(DATASET EXCERPTS)

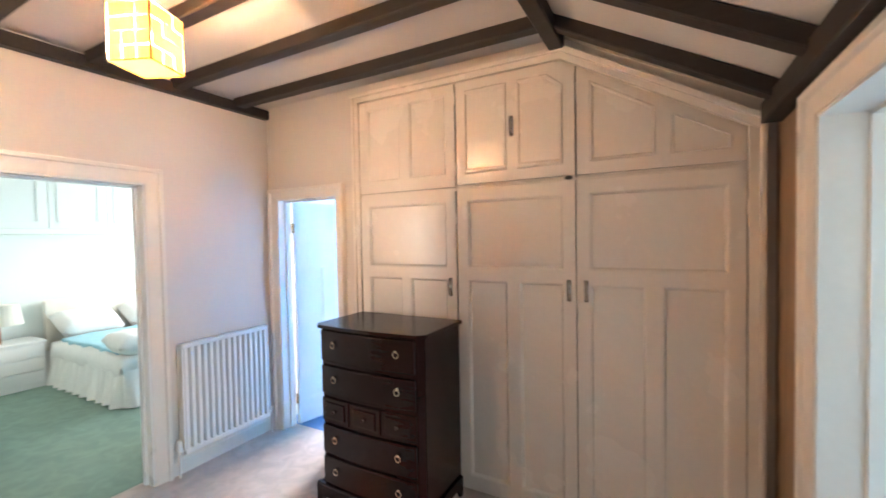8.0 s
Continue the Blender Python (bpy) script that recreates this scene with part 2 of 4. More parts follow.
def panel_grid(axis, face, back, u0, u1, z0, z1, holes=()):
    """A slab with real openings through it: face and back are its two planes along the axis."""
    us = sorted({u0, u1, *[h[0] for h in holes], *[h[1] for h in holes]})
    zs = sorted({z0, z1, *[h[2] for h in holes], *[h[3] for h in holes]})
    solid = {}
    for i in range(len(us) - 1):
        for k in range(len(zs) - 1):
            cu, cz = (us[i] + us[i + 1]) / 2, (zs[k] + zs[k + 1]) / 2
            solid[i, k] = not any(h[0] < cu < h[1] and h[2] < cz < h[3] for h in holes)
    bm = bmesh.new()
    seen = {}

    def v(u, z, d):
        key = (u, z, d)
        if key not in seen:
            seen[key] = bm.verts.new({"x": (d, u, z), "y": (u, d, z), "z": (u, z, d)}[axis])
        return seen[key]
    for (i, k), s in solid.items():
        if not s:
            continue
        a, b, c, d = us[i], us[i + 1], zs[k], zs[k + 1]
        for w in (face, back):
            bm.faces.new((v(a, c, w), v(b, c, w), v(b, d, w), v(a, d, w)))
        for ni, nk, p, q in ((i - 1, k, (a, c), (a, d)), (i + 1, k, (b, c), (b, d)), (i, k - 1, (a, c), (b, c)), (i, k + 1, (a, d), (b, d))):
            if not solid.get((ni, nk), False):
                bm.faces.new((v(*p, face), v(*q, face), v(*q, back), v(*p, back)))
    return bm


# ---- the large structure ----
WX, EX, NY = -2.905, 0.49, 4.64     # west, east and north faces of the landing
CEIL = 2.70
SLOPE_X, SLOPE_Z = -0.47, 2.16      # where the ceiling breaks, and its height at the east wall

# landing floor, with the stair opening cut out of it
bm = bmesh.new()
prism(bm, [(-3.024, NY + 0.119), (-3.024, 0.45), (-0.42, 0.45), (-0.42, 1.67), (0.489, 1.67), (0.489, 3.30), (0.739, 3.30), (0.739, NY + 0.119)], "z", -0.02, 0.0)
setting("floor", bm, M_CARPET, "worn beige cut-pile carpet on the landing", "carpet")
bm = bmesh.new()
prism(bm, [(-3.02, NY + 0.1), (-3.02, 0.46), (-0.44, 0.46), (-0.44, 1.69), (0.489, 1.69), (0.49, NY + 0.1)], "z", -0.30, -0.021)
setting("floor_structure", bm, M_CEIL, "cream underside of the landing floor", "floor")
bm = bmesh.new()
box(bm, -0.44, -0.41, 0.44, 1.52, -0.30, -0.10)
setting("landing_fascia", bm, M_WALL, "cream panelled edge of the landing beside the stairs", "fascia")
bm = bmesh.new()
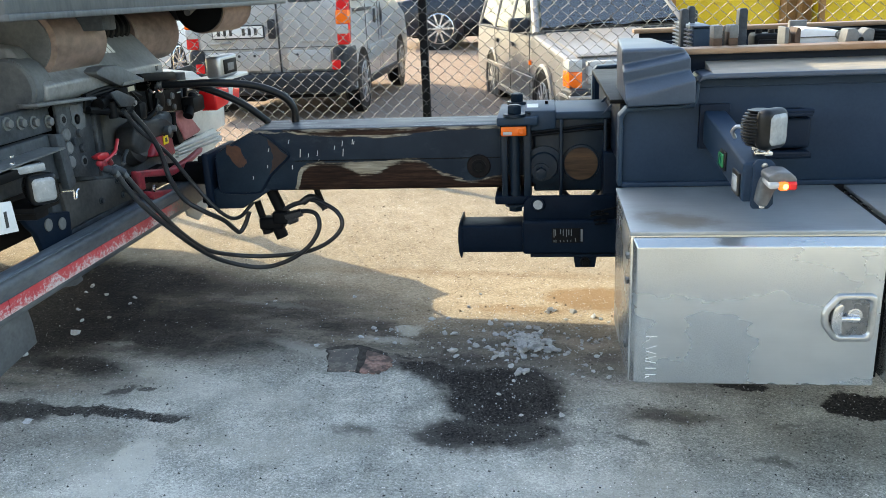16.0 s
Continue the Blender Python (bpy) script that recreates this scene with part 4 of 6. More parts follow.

(GOAL)
Apart from the pictures, the entries above are to be repeated in full and exactly.

(SOLUTION FOR THIS EXERCISE)
8.0 s
Continue the Blender Python (bpy) script that recreates this scene with part 2 of 4. More parts follow.
def panel_grid(axis, face, back, u0, u1, z0, z1, holes=()):
    """A slab with real openings through it: face and back are its two planes along the axis."""
    us = sorted({u0, u1, *[h[0] for h in holes], *[h[1] for h in holes]})
    zs = sorted({z0, z1, *[h[2] for h in holes], *[h[3] for h in holes]})
    solid = {}
    for i in range(len(us) - 1):
        for k in range(len(zs) - 1):
            cu, cz = (us[i] + us[i + 1]) / 2, (zs[k] + zs[k + 1]) / 2
            solid[i, k] = not any(h[0] < cu < h[1] and h[2] < cz < h[3] for h in holes)
    bm = bmesh.new()
    seen = {}

    def v(u, z, d):
        key = (u, z, d)
        if key not in seen:
            seen[key] = bm.verts.new({"x": (d, u, z), "y": (u, d, z), "z": (u, z, d)}[axis])
        return seen[key]
    for (i, k), s in solid.items():
        if not s:
            continue
        a, b, c, d = us[i], us[i + 1], zs[k], zs[k + 1]
        for w in (face, back):
            bm.faces.new((v(a, c, w), v(b, c, w), v(b, d, w), v(a, d, w)))
        for ni, nk, p, q in ((i - 1, k, (a, c), (a, d)), (i + 1, k, (b, c), (b, d)), (i, k - 1, (a, c), (b, c)), (i, k + 1, (a, d), (b, d))):
            if not solid.get((ni, nk), False):
                bm.faces.new((v(*p, face), v(*q, face), v(*q, back), v(*p, back)))
    return bm


# ---- the large structure ----
WX, EX, NY = -2.905, 0.49, 4.64     # west, east and north faces of the landing
CEIL = 2.70
SLOPE_X, SLOPE_Z = -0.47, 2.16      # where the ceiling breaks, and its height at the east wall

# landing floor, with the stair opening cut out of it
bm = bmesh.new()
prism(bm, [(-3.024, NY + 0.119), (-3.024, 0.45), (-0.42, 0.45), (-0.42, 1.67), (0.489, 1.67), (0.489, 3.30), (0.739, 3.30), (0.739, NY + 0.119)], "z", -0.02, 0.0)
setting("floor", bm, M_CARPET, "worn beige cut-pile carpet on the landing", "carpet")
bm = bmesh.new()
prism(bm, [(-3.02, NY + 0.1), (-3.02, 0.46), (-0.44, 0.46), (-0.44, 1.69), (0.489, 1.69), (0.49, NY + 0.1)], "z", -0.30, -0.021)
setting("floor_structure", bm, M_CEIL, "cream underside of the landing floor", "floor")
bm = bmesh.new()
box(bm, -0.44, -0.41, 0.44, 1.52, -0.30, -0.10)
setting("landing_fascia", bm, M_WALL, "cream panelled edge of the landing beside the stairs", "fascia")
bm = bmesh.new()
16.0 s
Continue the Blender Python (bpy) script that recreates this scene with part 4 of 6. More parts follow.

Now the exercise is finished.